Alexaner Tipugin
Alexaner Tipugin

Reputation: 507

Best way to index two "timestamp" columns

How i should index two timestamp columns (ie starts_at and ends_at), which would be used almost always together in queries (like starts_at >= ? AND ends_at <= ?)? Create composite index for both columns or index each one separatly?

Btw, i'm using Postgres, if it matters :)

Upvotes: 3

Views: 1679

Answers (2)

user1151
user1151

Reputation:

This one's for posterity's sake as I see it was answered a long time ago. This assumes Postgres 9.2+. If you have a range of dates you should use tsrange as your data type:

create table events(
  id serial primary key,
  name text not null unique,
  duration tsrange not null
);

The nice thing about ranges is you can do some amazing queries with them, for your needs, this is the best part:

create index idx_event_duration on events
using GIST(duration);

Now you can query using all kinds of special operators:

select * from events where
duration @> (now() - interval '2 weeks');

You can read more about them here. This barely scratches the surface of what they can do.

Upvotes: 4

Philip Couling
Philip Couling

Reputation: 14883

If these two columns are true timestamps with a low number of rows containing precisely the same timestamp, then there really is no use in a composite key, since the range scan would not be able to pick a single value for the first.
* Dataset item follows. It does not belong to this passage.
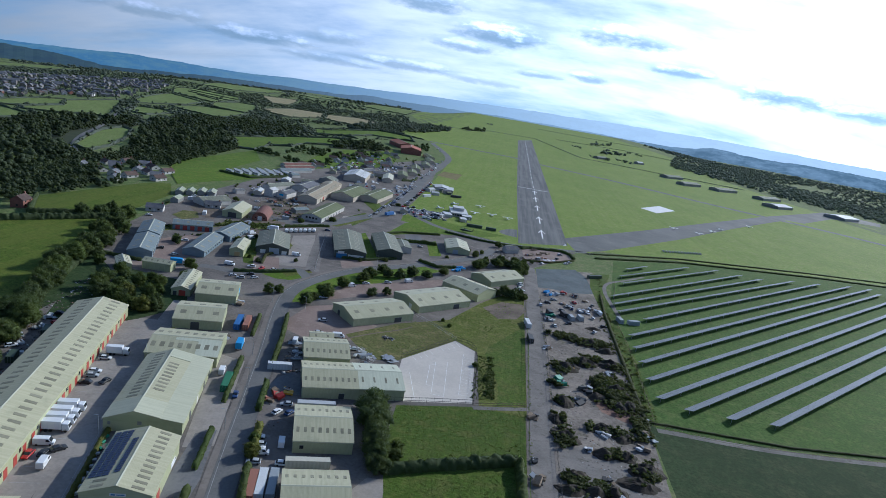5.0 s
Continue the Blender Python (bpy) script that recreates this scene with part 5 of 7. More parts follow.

This can be different if the fields are dates, as frequently dates can match where timestamps don't. There is a small benefit to it but my experience is that it's not enormous.

If you are using a sufficiently large and dense datase (if a single index scan will need to scan a large portion of the index) the query planner can use multiple indexes, combining them with a bitmap.

http://www.postgresql.org/docs/current/static/indexes-bitmap-scans.html

As always with this type of question, it's worth running tests on your dataset.